In seeking classification of style W61111 as women's sleepwear of heading 6208, HTSUS, you have stated the garment will be marketed as women's sleepwear with other sleepwear garments (samples of which were submitted). You stated that you are a women's sleepwear importer and sell exclusively to sleepwear departments and sleepwear specialty shops. Customs has long acknowledged that intimate apparel/sleepwear departments often sell a variety of merchandise besides sleepwear and intimate apparel, including garments intended to be worn as loungewear or other outerwear. See, HRL 955341 of May 12, 1994 and rulings cited therein; HRL 952105 of July 1992; HRL 085672 of October 29, 1989; and HRL 955088 of December 14, 1993. Therefore, while the environment of sale is a consideration, it is not determinative of the classification of the garment.

What we find most persuasive is the garment itself. Customs is not persuaded that the fabric of the garment is too light- weight or sheer for the garment to be worn as outerwear. The garment is distinct from the other garments submitted with which it is to be marketed. It does not match any of the additional garments; nor is it complementary with them. It does not appear to be part of a mix and match sleepwear line. It stands by itself and by itself it appears to be simply a pair of lightweight cotton woven shorts.

Without additional information, such as evidence regarding the marketing and advertising of the shorts at issue, Customs believes the garment is properly classified as women's shorts of heading 6204, HTSUSA.


The submitted garment, style W61111, is classifiable as women's woven cotton shorts in subheading 6204.62.4055, HTSUSA, textile category 348, dutiable at 17.6 percent ad valorem.

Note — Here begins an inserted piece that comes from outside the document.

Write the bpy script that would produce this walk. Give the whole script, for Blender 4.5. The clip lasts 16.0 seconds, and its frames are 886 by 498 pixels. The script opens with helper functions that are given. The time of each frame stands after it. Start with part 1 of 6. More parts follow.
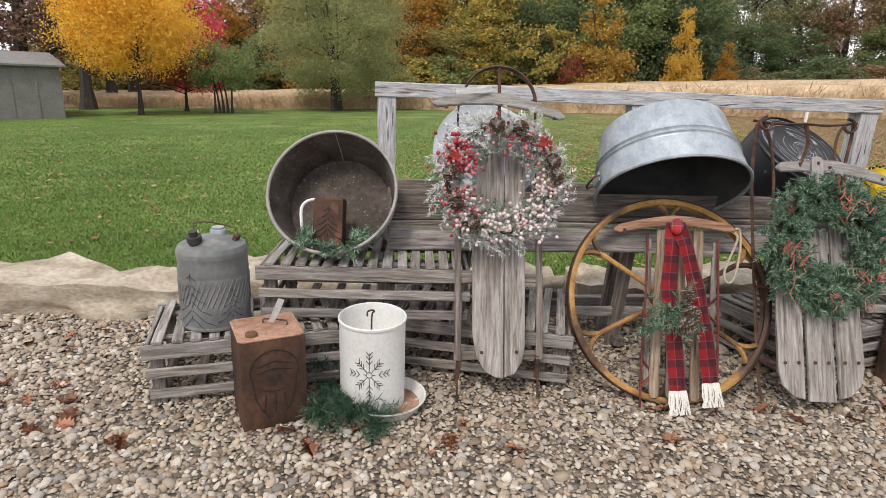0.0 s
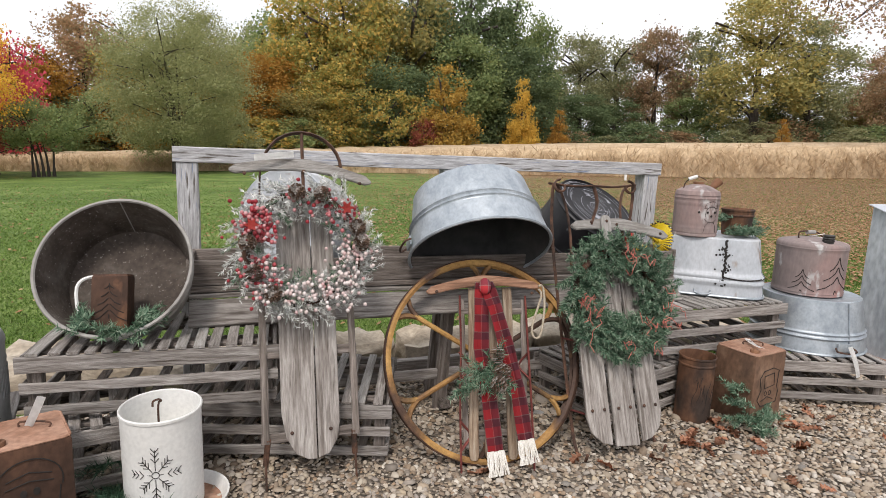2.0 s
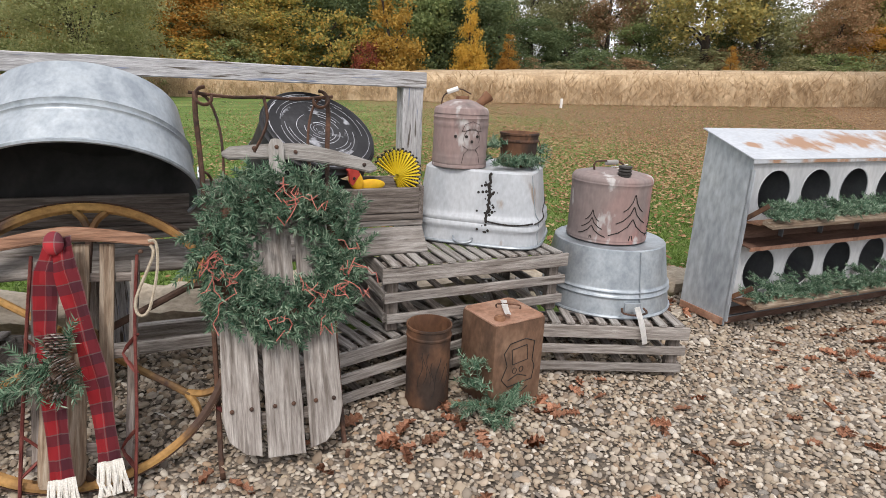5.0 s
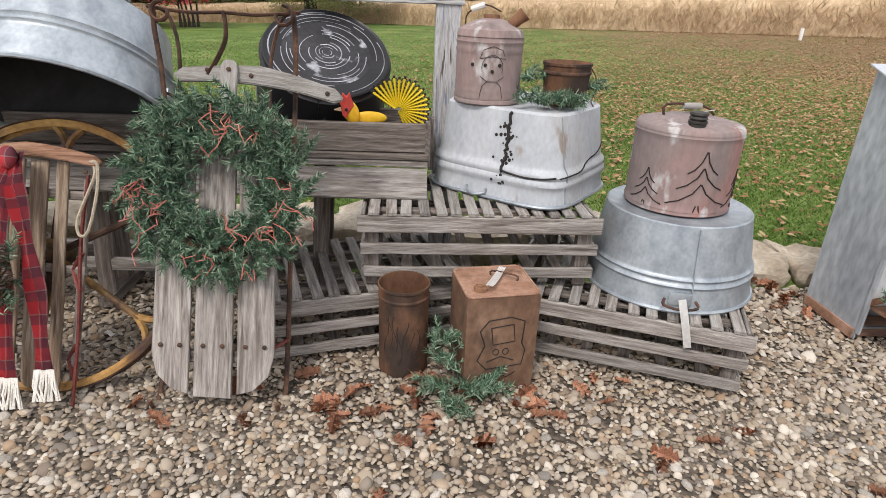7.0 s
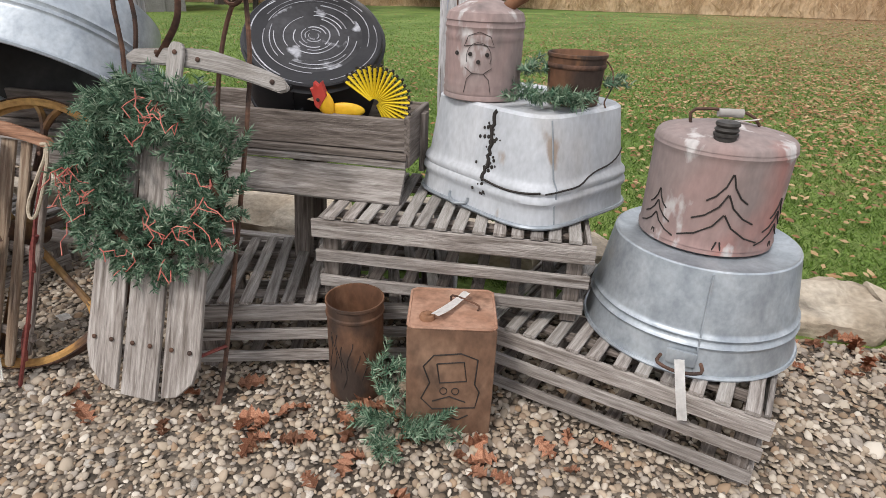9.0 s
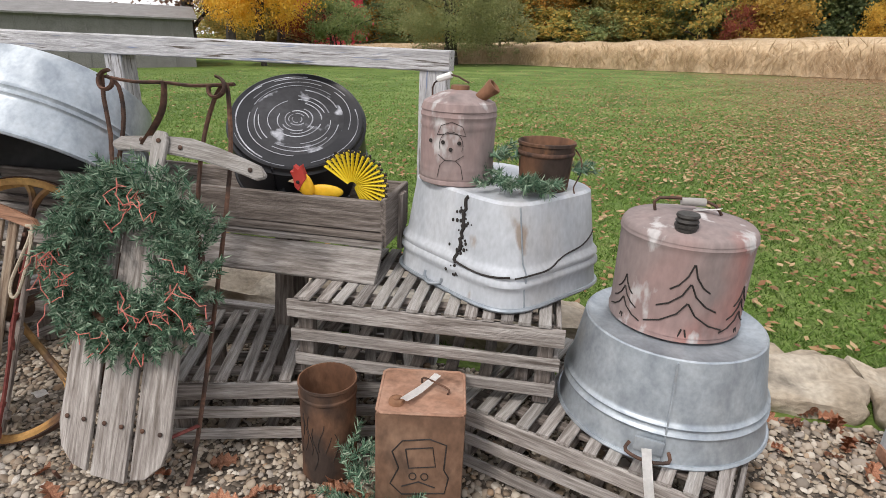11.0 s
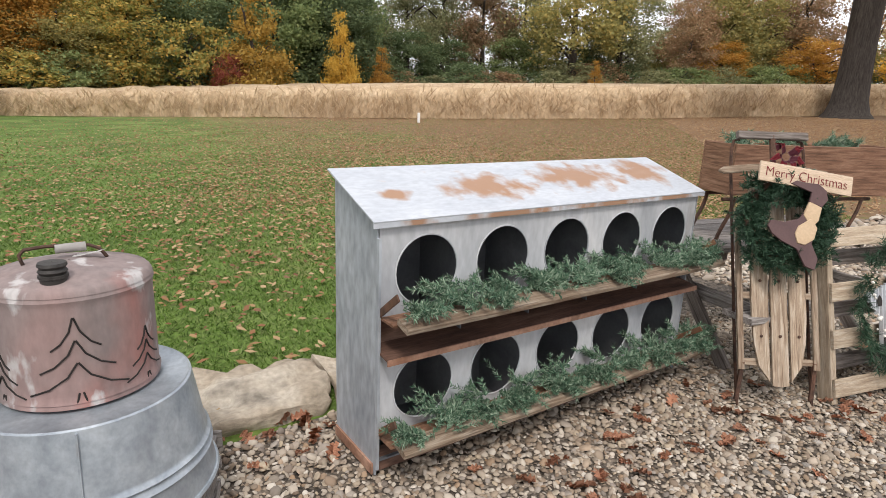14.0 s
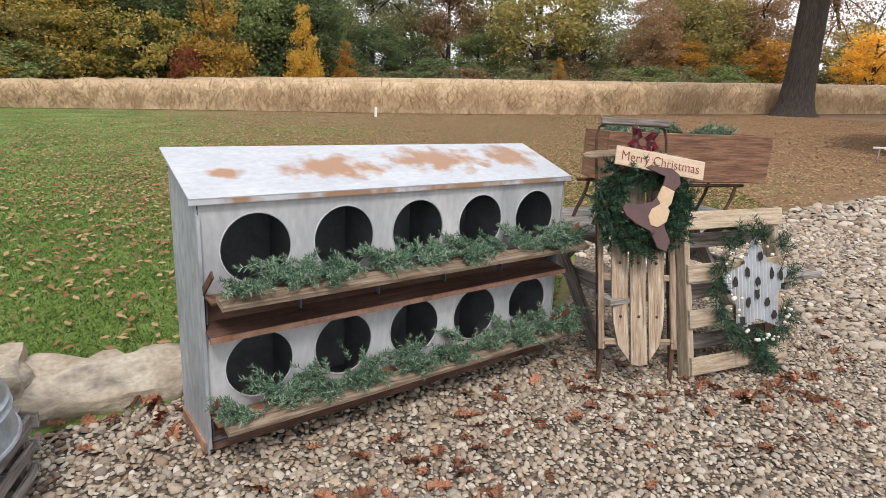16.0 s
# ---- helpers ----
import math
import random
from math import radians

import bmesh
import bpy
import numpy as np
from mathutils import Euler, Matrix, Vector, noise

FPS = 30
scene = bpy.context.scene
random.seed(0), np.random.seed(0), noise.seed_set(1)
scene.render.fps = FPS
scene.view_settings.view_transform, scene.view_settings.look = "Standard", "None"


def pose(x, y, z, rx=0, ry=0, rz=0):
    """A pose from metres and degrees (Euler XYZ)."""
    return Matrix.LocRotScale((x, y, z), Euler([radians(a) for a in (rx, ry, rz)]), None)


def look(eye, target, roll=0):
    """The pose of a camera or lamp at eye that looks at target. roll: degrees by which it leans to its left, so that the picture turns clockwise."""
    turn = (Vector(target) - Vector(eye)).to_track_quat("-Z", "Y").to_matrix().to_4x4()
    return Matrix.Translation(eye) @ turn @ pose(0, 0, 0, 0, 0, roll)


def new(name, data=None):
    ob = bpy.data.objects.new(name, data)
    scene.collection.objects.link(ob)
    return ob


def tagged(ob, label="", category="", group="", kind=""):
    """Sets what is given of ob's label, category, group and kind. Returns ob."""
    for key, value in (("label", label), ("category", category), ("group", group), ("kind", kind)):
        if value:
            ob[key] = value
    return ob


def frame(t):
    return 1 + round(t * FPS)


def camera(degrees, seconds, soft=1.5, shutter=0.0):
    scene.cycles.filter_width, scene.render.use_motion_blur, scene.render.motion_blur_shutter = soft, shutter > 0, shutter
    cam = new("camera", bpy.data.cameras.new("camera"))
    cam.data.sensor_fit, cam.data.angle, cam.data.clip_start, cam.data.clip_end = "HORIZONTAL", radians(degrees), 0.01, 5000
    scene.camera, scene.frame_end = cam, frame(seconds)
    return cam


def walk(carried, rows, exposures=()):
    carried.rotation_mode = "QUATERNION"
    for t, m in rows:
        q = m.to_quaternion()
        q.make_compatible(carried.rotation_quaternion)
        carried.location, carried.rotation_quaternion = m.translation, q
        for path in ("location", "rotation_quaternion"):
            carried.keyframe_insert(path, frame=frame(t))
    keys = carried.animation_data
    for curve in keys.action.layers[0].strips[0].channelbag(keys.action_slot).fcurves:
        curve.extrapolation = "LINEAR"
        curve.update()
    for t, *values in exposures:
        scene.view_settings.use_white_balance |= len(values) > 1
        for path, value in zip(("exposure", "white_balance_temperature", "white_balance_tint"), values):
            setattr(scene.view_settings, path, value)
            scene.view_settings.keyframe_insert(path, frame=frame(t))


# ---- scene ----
cam = camera(74.1, 16.0, soft=0.3)
PATH = [
    (0, (-0.132, 2.506, 1.517), (-0.01, 4.424, 0.976), 2.1),
    (0.5, (-0.103, 2.517, 1.557), (0.035, 4.447, 1.064), 2.2),
    (1, (-0.055, 2.529, 1.574), (0.195, 4.468, 1.166), 2.3),
    (1.5, (0.015, 2.529, 1.564), (0.442, 4.449, 1.212), 2.3),
    (2, (0.138, 2.553, 1.547), (0.715, 4.437, 1.217), 2.2),
    (2.5, (0.386, 2.653, 1.515), (1.075, 4.5, 1.193), 2.3),
    (3, (0.635, 2.761, 1.548), (1.388, 4.583, 1.213), 2.3),
    (3.5, (0.893, 2.82, 1.525), (1.677, 4.626, 1.175), 2.3),
    (4, (1.169, 2.862, 1.518), (1.967, 4.656, 1.134), 2.6),
    (4.5, (1.432, 2.918, 1.486), (2.217, 4.694, 1.009), 2.8),
    (4.7, (1.558, 2.941, 1.482), (2.316, 4.72, 0.972), 2.7),
    (6.8, (2.665, 3.17, 1.477), (2.762, 5.015, 0.713), 2.6),
    (7, (2.726, 3.201, 1.462), (2.761, 5.039, 0.675), 2.4),
    (7.5, (2.916, 3.301, 1.439), (2.855, 5.113, 0.595), 2.5),
    (8, (3.126, 3.388, 1.452), (2.9, 5.171, 0.576), 2.2),
    (8.5, (3.214, 3.533, 1.449), (2.904, 5.298, 0.56), 2.4),
    (8.7, (3.259, 3.585, 1.451), (2.889, 5.345, 0.576), 2.3),
    (11, (3.406, 3.638, 1.592), (2.994, 5.461, 0.899), 2.4),
    (11.5, (3.467, 3.647, 1.609), (3.057, 5.49, 0.968), 2.1),
    (12, (3.559, 3.667, 1.591), (3.32, 5.558, 1.006), 2.3),
    (12.5, (3.707, 3.681, 1.579), (3.856, 5.592, 1.028), 2.2),
    (13, (3.799, 3.701, 1.564), (4.362, 5.542, 1.042), 2.2),
    (13.5, (3.849, 3.681, 1.569), (4.685, 5.42, 1.063), 2.2),
    (14, (3.88, 3.676, 1.561), (4.882, 5.329, 1.065), 2.3),
    (14.5, (3.914, 3.649, 1.559), (5.023, 5.233, 1.069), 2.3),
    (15, (3.975, 3.569, 1.577), (5.149, 5.106, 1.088), 2.4),
    (15.5, (4.112, 3.462, 1.553), (5.285, 5.0, 1.063), 2.8),
    (16, (4.347, 3.335, 1.521), (5.431, 4.932, 1.018), 2.9),
]
walk(cam, [(t, look(eye, target, roll)) for t, eye, target, roll in PATH], [(0.0, 0.62, 6560, 13), (2.5, 0.59, 6560, 13), (4.5, 0.61, 6560, 13), (7.0, 0.69, 6560, 13), (8.7, 0.69, 6560, 13), (12.0, 0.66, 6560, 13), (14.5, 0.63, 6560, 13), (16.0, 0.62, 6560, 13)])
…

The designated textile and apparel category may be subdivided into parts. If so, the visa and quota requirements applicable to the subject merchandise may be affected. Since part categories are the result of international bilateral agreements which are subject to frequent renegotiations and changes, to obtain the most current information available, we suggest you check, close to the time of shipment, the Status Report On Current Import Quotas (Restraint Levels), an internal issuance of the U.S. Customs Service which is updated weekly and is available for inspection at your local Customs office.

Due to the changeable nature of the statistical annotation (the ninth and tenth digits of the classification) and the restraint (quota/visa) categories, you should contact your local Customs office prior to importation of this merchandise to determine the current status of any import restraints or requirements.